Give the material once more, word for word, without any images.

━━ Stored data

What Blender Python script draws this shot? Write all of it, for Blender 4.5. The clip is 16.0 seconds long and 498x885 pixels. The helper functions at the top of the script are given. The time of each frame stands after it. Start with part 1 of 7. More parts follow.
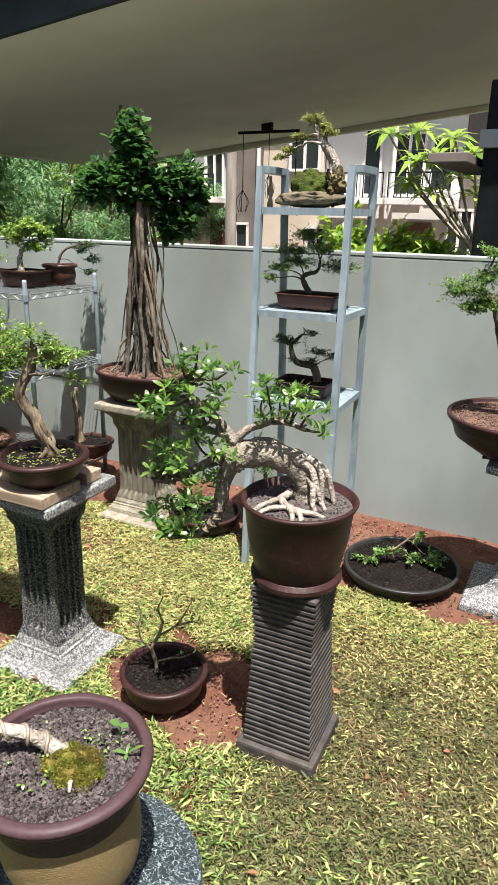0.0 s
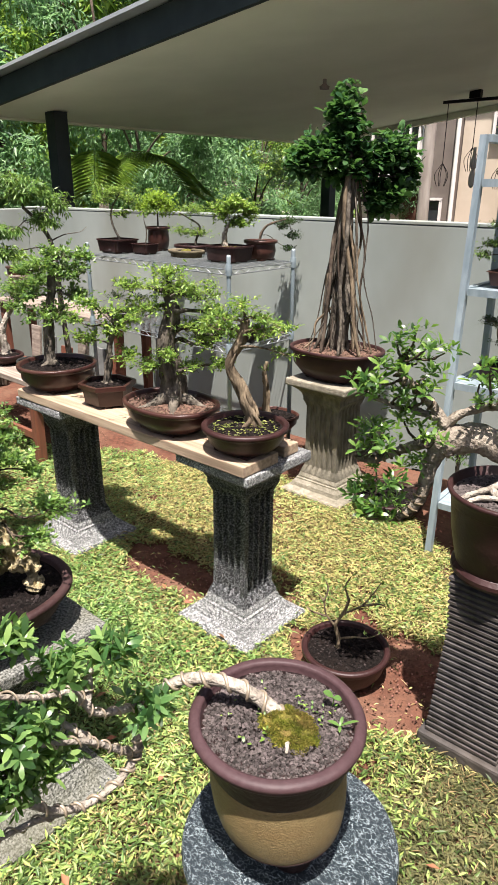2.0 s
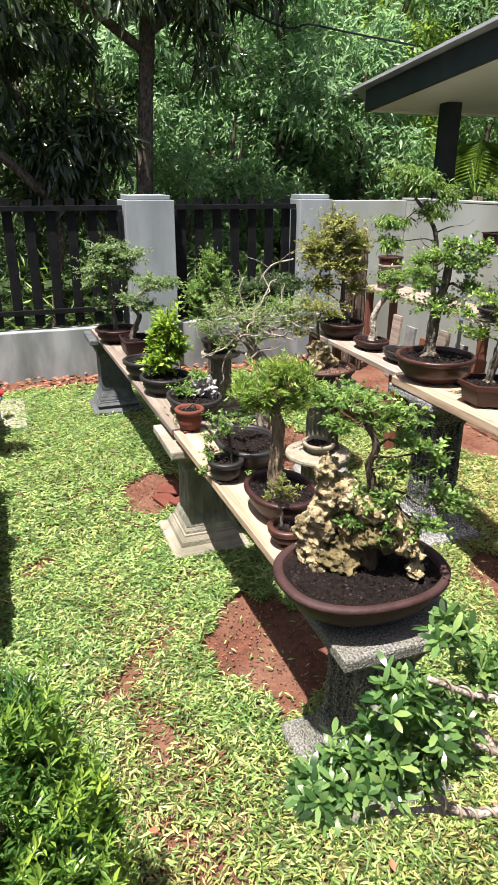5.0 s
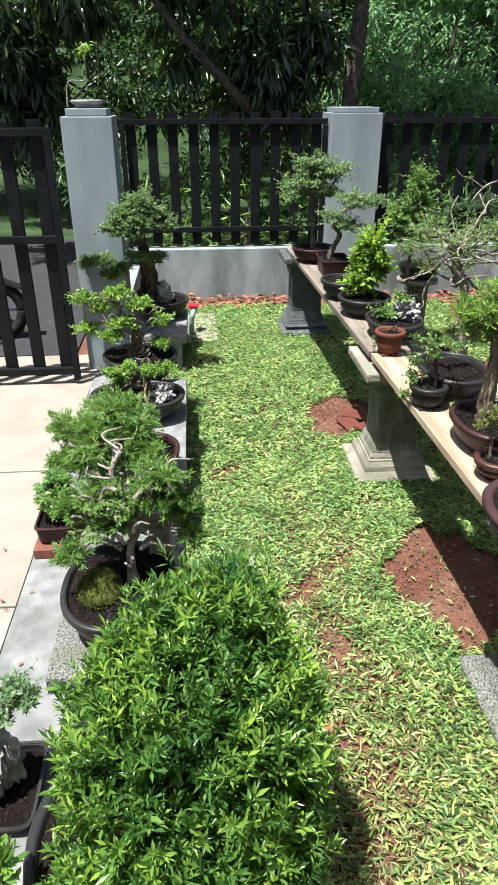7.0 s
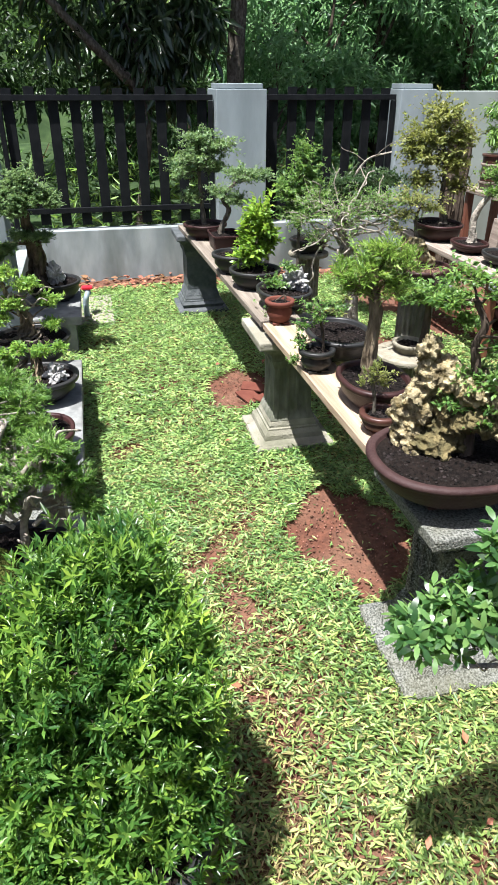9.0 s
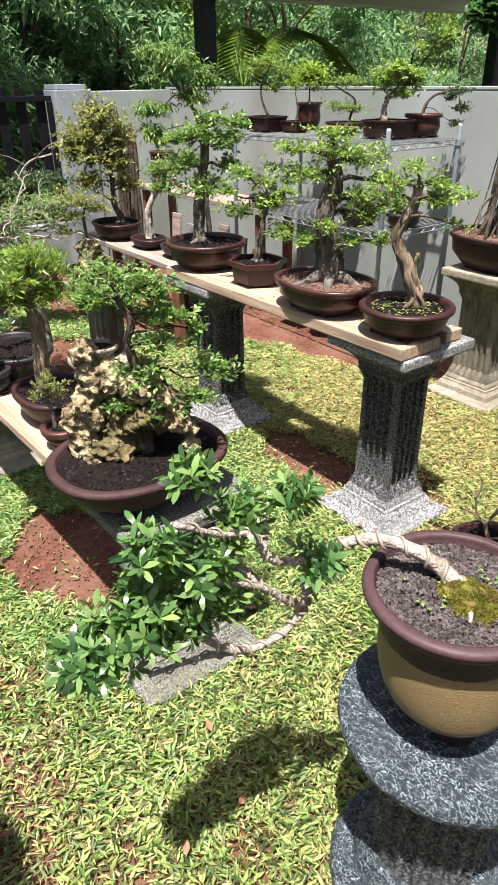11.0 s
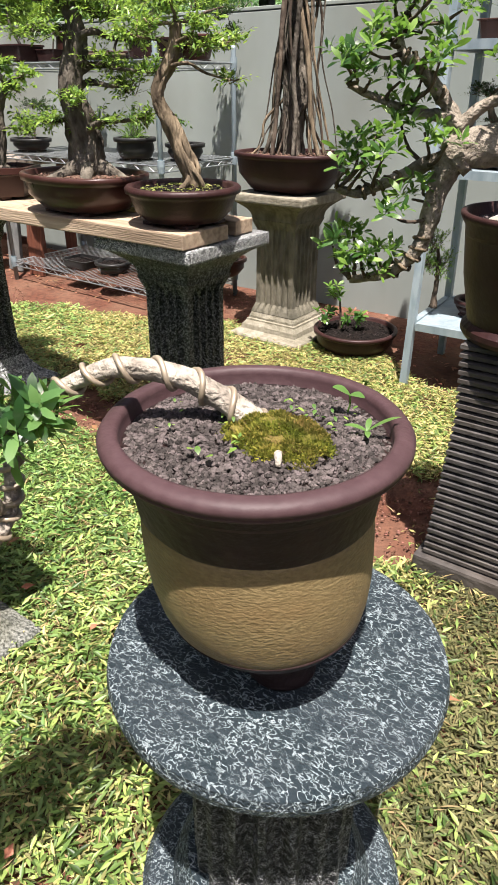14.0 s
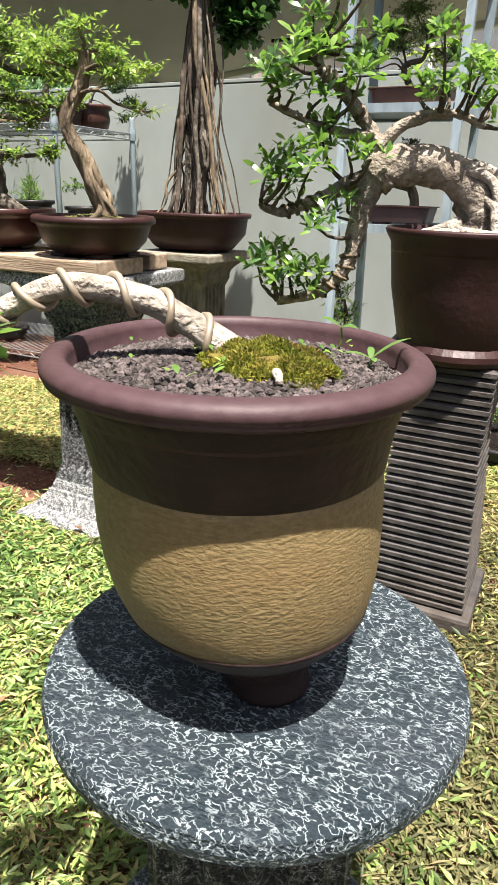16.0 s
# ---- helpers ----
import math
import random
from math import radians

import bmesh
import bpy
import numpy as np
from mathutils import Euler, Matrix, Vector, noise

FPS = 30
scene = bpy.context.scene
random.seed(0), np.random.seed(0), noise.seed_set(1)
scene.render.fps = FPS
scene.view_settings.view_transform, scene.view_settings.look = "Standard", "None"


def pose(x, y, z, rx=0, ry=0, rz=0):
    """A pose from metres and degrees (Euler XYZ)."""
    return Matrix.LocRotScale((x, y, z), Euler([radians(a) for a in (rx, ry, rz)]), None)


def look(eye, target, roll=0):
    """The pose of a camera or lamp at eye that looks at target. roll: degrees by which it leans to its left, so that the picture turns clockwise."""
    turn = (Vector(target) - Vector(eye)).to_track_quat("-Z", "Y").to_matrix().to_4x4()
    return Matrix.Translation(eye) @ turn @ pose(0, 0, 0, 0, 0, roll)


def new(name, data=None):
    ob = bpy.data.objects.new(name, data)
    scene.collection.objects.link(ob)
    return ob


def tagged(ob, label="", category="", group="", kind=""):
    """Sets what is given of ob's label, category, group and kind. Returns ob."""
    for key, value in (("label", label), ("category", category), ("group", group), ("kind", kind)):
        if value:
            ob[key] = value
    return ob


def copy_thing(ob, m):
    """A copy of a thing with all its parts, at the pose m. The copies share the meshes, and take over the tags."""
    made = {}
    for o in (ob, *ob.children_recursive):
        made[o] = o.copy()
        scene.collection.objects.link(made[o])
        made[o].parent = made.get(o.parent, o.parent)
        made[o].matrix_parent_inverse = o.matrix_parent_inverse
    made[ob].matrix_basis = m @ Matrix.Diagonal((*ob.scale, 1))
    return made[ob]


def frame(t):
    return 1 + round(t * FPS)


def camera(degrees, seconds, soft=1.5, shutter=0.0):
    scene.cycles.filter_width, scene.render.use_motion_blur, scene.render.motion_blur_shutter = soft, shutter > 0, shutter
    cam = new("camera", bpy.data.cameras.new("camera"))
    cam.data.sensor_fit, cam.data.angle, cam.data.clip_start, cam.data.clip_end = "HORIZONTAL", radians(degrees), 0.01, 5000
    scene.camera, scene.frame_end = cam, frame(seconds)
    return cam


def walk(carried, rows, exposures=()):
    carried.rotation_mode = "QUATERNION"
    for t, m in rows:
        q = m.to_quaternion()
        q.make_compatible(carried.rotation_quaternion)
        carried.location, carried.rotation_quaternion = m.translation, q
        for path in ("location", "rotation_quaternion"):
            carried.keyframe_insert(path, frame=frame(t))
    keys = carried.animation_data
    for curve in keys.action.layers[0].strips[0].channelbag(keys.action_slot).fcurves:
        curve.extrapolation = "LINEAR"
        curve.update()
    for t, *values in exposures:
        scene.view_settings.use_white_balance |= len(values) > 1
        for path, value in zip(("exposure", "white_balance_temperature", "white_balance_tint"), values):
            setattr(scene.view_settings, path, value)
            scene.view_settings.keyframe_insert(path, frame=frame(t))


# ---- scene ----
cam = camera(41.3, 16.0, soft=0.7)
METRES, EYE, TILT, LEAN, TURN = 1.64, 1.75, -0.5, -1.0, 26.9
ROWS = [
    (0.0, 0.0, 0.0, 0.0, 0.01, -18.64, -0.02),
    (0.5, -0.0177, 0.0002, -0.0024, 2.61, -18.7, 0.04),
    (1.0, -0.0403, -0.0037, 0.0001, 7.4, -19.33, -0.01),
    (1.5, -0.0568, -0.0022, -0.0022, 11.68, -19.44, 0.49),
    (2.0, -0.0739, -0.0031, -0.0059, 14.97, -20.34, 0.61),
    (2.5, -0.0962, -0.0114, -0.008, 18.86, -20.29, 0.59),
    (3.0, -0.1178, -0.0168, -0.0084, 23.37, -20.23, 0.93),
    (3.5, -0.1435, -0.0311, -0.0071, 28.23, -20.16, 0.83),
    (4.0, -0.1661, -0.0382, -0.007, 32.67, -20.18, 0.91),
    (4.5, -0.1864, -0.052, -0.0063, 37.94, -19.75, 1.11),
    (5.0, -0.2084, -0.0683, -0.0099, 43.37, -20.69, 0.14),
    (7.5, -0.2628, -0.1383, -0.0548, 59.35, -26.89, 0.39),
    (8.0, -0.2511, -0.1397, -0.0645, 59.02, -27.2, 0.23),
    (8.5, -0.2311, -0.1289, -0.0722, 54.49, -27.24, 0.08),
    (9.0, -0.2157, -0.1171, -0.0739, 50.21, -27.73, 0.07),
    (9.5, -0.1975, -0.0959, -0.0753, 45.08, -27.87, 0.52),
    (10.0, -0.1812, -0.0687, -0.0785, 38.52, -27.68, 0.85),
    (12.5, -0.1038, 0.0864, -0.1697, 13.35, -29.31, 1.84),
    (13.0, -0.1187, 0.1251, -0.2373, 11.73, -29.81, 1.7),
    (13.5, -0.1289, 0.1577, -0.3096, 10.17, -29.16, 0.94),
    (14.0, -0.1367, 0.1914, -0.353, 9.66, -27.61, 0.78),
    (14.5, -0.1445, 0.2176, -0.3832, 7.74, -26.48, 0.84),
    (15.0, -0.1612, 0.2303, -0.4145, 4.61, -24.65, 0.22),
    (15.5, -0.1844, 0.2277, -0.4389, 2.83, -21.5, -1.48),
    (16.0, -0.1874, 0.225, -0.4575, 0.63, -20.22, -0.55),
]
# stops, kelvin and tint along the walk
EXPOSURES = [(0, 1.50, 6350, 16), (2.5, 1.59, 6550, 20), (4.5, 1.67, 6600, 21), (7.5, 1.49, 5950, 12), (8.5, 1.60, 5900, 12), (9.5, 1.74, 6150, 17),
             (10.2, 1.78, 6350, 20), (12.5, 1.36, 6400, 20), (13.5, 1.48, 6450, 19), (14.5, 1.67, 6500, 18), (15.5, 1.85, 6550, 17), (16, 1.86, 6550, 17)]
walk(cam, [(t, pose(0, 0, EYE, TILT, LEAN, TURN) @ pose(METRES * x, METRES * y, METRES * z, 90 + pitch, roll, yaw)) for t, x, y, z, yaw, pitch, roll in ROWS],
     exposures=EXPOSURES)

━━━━

◆ Output of the exercise ◆
What Blender Python script draws this shot? Write all of it, for Blender 4.5. The clip is 16.0 seconds long and 498x885 pixels. The helper functions at the top of the script are given. The time of each frame stands after it. Start with part 1 of 7. More parts follow.
0.0 s
2.0 s
5.0 s
7.0 s
9.0 s
11.0 s
14.0 s
16.0 s
# ---- helpers ----
import math
import random
from math import radians

import bmesh
import bpy
import numpy as np
from mathutils import Euler, Matrix, Vector, noise

FPS = 30
scene = bpy.context.scene
random.seed(0), np.random.seed(0), noise.seed_set(1)
scene.render.fps = FPS
scene.view_settings.view_transform, scene.view_settings.look = "Standard", "None"


def pose(x, y, z, rx=0, ry=0, rz=0):
    """A pose from metres and degrees (Euler XYZ)."""
    return Matrix.LocRotScale((x, y, z), Euler([radians(a) for a in (rx, ry, rz)]), None)


def look(eye, target, roll=0):
    """The pose of a camera or lamp at eye that looks at target. roll: degrees by which it leans to its left, so that the picture turns clockwise."""
    turn = (Vector(target) - Vector(eye)).to_track_quat("-Z", "Y").to_matrix().to_4x4()
    return Matrix.Translation(eye) @ turn @ pose(0, 0, 0, 0, 0, roll)


def new(name, data=None):
    ob = bpy.data.objects.new(name, data)
    scene.collection.objects.link(ob)
    return ob


def tagged(ob, label="", category="", group="", kind=""):
    """Sets what is given of ob's label, category, group and kind. Returns ob."""
    for key, value in (("label", label), ("category", category), ("group", group), ("kind", kind)):
        if value:
            ob[key] = value
    return ob


def copy_thing(ob, m):
    """A copy of a thing with all its parts, at the pose m. The copies share the meshes, and take over the tags."""
    made = {}
    for o in (ob, *ob.children_recursive):
        made[o] = o.copy()
        scene.collection.objects.link(made[o])
        made[o].parent = made.get(o.parent, o.parent)
        made[o].matrix_parent_inverse = o.matrix_parent_inverse
    made[ob].matrix_basis = m @ Matrix.Diagonal((*ob.scale, 1))
    return made[ob]


def frame(t):
    return 1 + round(t * FPS)


def camera(degrees, seconds, soft=1.5, shutter=0.0):
    scene.cycles.filter_width, scene.render.use_motion_blur, scene.render.motion_blur_shutter = soft, shutter > 0, shutter
    cam = new("camera", bpy.data.cameras.new("camera"))
    cam.data.sensor_fit, cam.data.angle, cam.data.clip_start, cam.data.clip_end = "HORIZONTAL", radians(degrees), 0.01, 5000
    scene.camera, scene.frame_end = cam, frame(seconds)
    return cam


def walk(carried, rows, exposures=()):
    carried.rotation_mode = "QUATERNION"
    for t, m in rows:
        q = m.to_quaternion()
        q.make_compatible(carried.rotation_quaternion)
        carried.location, carried.rotation_quaternion = m.translation, q
        for path in ("location", "rotation_quaternion"):
            carried.keyframe_insert(path, frame=frame(t))
    keys = carried.animation_data
    for curve in keys.action.layers[0].strips[0].channelbag(keys.action_slot).fcurves:
        curve.extrapolation = "LINEAR"
        curve.update()
    for t, *values in exposures:
        scene.view_settings.use_white_balance |= len(values) > 1
        for path, value in zip(("exposure", "white_balance_temperature", "white_balance_tint"), values):
            setattr(scene.view_settings, path, value)
            scene.view_settings.keyframe_insert(path, frame=frame(t))


# ---- scene ----
cam = camera(41.3, 16.0, soft=0.7)
METRES, EYE, TILT, LEAN, TURN = 1.64, 1.75, -0.5, -1.0, 26.9
ROWS = [
    (0.0, 0.0, 0.0, 0.0, 0.01, -18.64, -0.02),
    (0.5, -0.0177, 0.0002, -0.0024, 2.61, -18.7, 0.04),
    (1.0, -0.0403, -0.0037, 0.0001, 7.4, -19.33, -0.01),
    (1.5, -0.0568, -0.0022, -0.0022, 11.68, -19.44, 0.49),
    (2.0, -0.0739, -0.0031, -0.0059, 14.97, -20.34, 0.61),
    (2.5, -0.0962, -0.0114, -0.008, 18.86, -20.29, 0.59),
    (3.0, -0.1178, -0.0168, -0.0084, 23.37, -20.23, 0.93),
    (3.5, -0.1435, -0.0311, -0.0071, 28.23, -20.16, 0.83),
    (4.0, -0.1661, -0.0382, -0.007, 32.67, -20.18, 0.91),
    (4.5, -0.1864, -0.052, -0.0063, 37.94, -19.75, 1.11),
    (5.0, -0.2084, -0.0683, -0.0099, 43.37, -20.69, 0.14),
    (7.5, -0.2628, -0.1383, -0.0548, 59.35, -26.89, 0.39),
    (8.0, -0.2511, -0.1397, -0.0645, 59.02, -27.2, 0.23),
    (8.5, -0.2311, -0.1289, -0.0722, 54.49, -27.24, 0.08),
    (9.0, -0.2157, -0.1171, -0.0739, 50.21, -27.73, 0.07),
    (9.5, -0.1975, -0.0959, -0.0753, 45.08, -27.87, 0.52),
    (10.0, -0.1812, -0.0687, -0.0785, 38.52, -27.68, 0.85),
    (12.5, -0.1038, 0.0864, -0.1697, 13.35, -29.31, 1.84),
    (13.0, -0.1187, 0.1251, -0.2373, 11.73, -29.81, 1.7),
    (13.5, -0.1289, 0.1577, -0.3096, 10.17, -29.16, 0.94),
    (14.0, -0.1367, 0.1914, -0.353, 9.66, -27.61, 0.78),
    (14.5, -0.1445, 0.2176, -0.3832, 7.74, -26.48, 0.84),
    (15.0, -0.1612, 0.2303, -0.4145, 4.61, -24.65, 0.22),
    (15.5, -0.1844, 0.2277, -0.4389, 2.83, -21.5, -1.48),
    (16.0, -0.1874, 0.225, -0.4575, 0.63, -20.22, -0.55),
]
# stops, kelvin and tint along the walk
EXPOSURES = [(0, 1.50, 6350, 16), (2.5, 1.59, 6550, 20), (4.5, 1.67, 6600, 21), (7.5, 1.49, 5950, 12), (8.5, 1.60, 5900, 12), (9.5, 1.74, 6150, 17),
             (10.2, 1.78, 6350, 20), (12.5, 1.36, 6400, 20), (13.5, 1.48, 6450, 19), (14.5, 1.67, 6500, 18), (15.5, 1.85, 6550, 17), (16, 1.86, 6550, 17)]
walk(cam, [(t, pose(0, 0, EYE, TILT, LEAN, TURN) @ pose(METRES * x, METRES * y, METRES * z, 90 + pitch, roll, yaw)) for t, x, y, z, yaw, pitch, roll in ROWS],
     exposures=EXPOSURES)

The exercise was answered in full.